In The Crucible, Proctor had to confess to his wife that he had indeed committed adultery, even though she already knew. In Puritan times, Adultery was highly offensive. Not only would this most likely ruin his marriage, but it would also ruin his reputation in the town. Furthermore, later in the play, Proctor has to deal with the choice of choosing to confess and live or to sign a confession that would be posted for the town to see. Up until John Proctor, the people that were hanged were not respected. If Proctor had confessed, many more respectable people might have been brought to trial as well. The choice he made turned out to be better for the majority.
Another similarity between the stories is the consequences the men might have had to face. In The Crucible, Terry is threatened to be killed, not only by the mob but also by his brother. Also, even if he survived through the confession, he would still have to deal with the issue of finding a job, as the mob-controlled most of the work on the waterfront. Luckily for him, his bravery was followed. His coworkers would rebel against him to save him and their jobs. On the other hand, in the last act of the story, Proctor had to choose between life and death. By confessing to crimes he did not commit, he would not be hanged.
However, he could not see how his signing of the confession would in any way help the situation. Thus, he chose not to confess. He chose death. One of the differences in the stories is the way in which the characters gave birth to the guilt on their conscience. Terry involuntarily helped in the murder of Joey Doyle: I thought they were gonna talk to him…I thought they were gonna talk to him and get him to dummy up…I figured the worst they were gonna do was lean on him a little bit…Wow! He wasn’t a bad kid, that Joey.
As one can see, his job was to merely lead the guy onto the rooftop so they could “lean on him a little bit”. However, the mobsters had other plans. With the love interest in Edie and the pressure to do what was right by the reverend, Terry decided to do what he thought was best. As with Proctor, his adulterous affair with Abbigail was intentional. He himself committed the crime that made it harder for him to discredit her. Furthermore, by continually lying to his wife, he further damaged his relationship with her. The difference is slight but very clear.
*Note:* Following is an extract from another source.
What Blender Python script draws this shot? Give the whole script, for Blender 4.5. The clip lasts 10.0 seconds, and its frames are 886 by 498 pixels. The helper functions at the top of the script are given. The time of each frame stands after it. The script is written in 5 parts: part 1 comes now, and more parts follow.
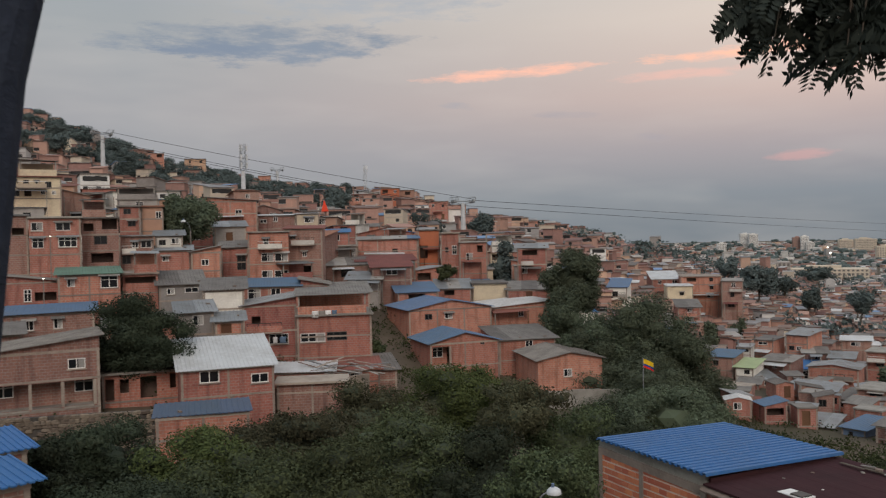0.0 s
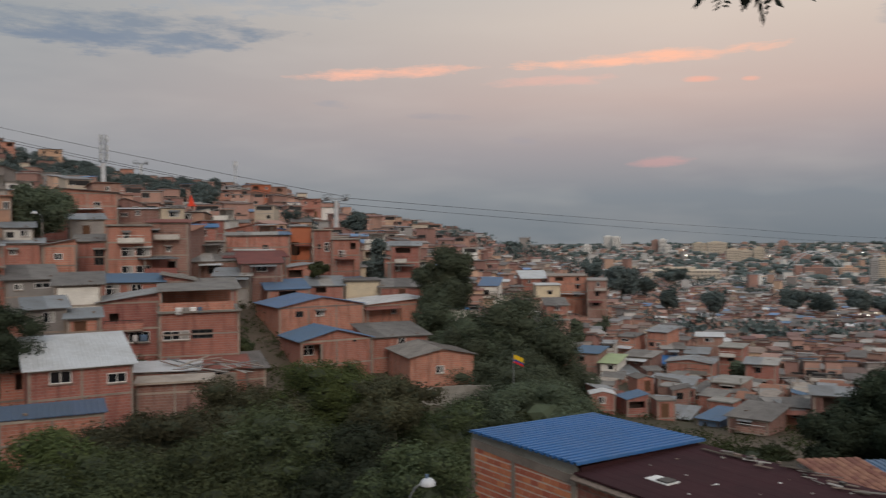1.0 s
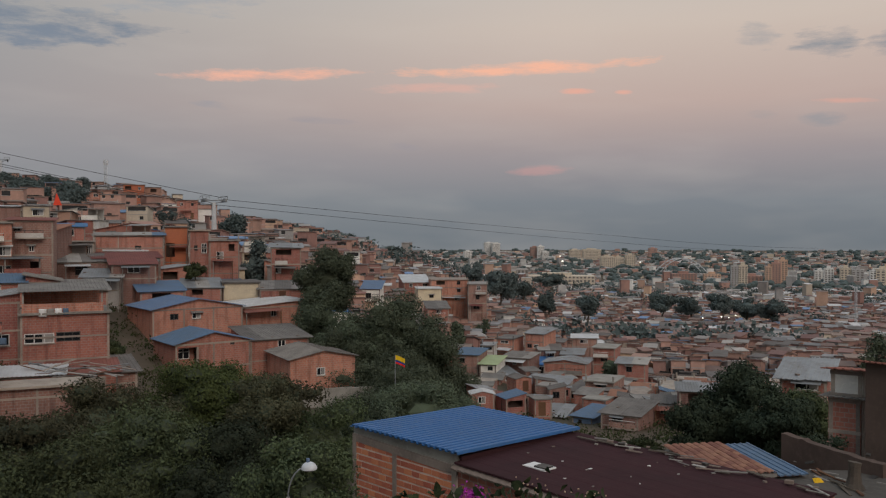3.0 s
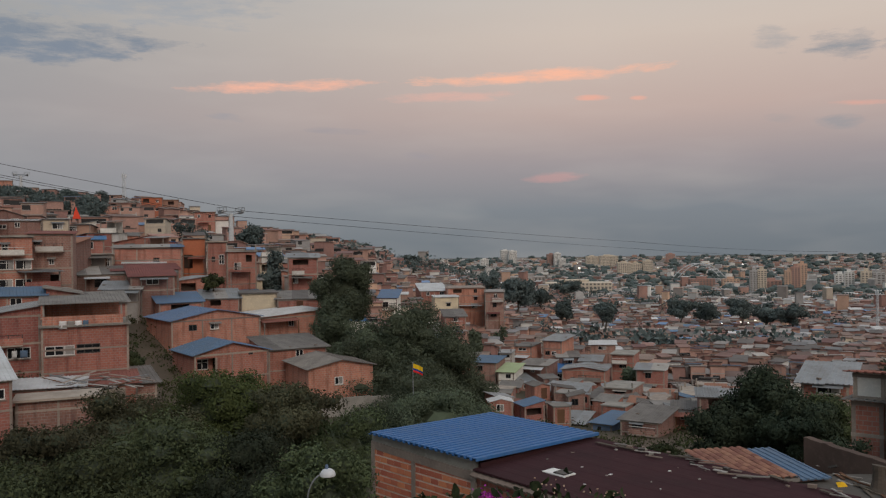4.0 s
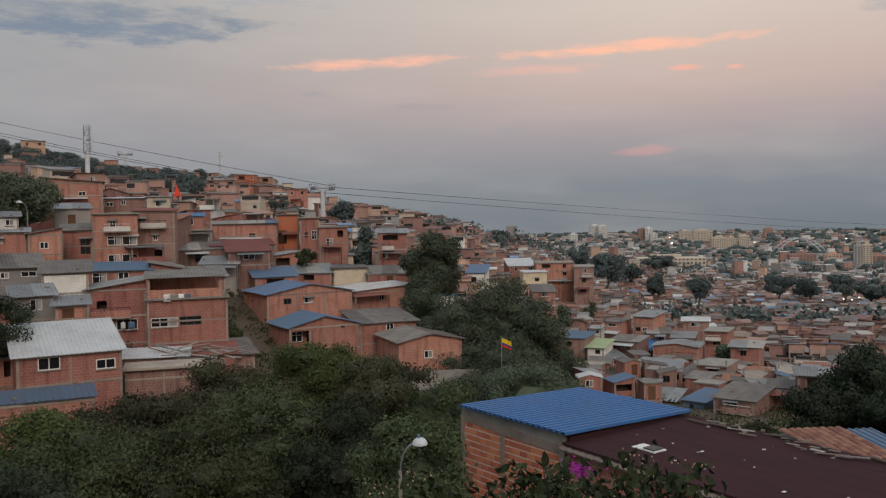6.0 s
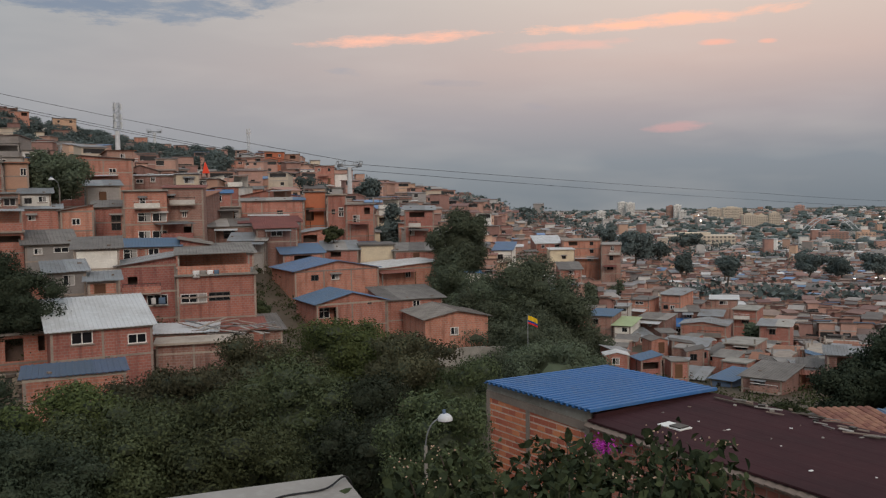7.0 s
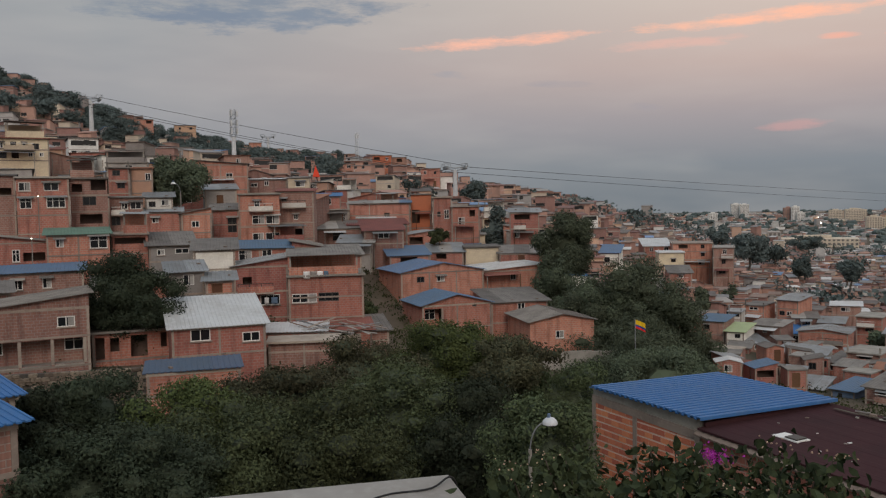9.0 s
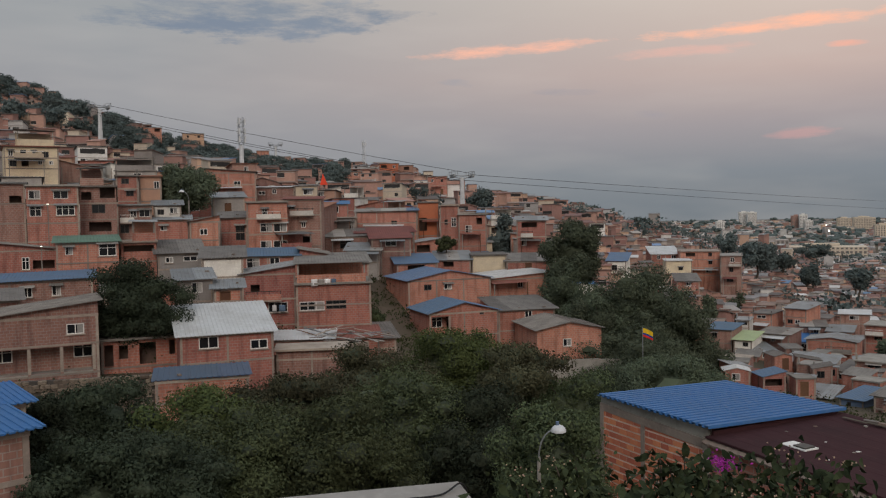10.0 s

Both stories have a greater meaning hidden in them. Both were made to show how the Mccarthy Era affected people. In Arthur Miller’s, The Crucible, hysteria, propaganda, and fear bled throughout the pages. At the same time, Kazan’s On the Waterfront gave some of the reasons as to why it was difficult to do what was pure…to do what was right. As complex as both situations were at the time, they frighteningly depicted what was happening in real life.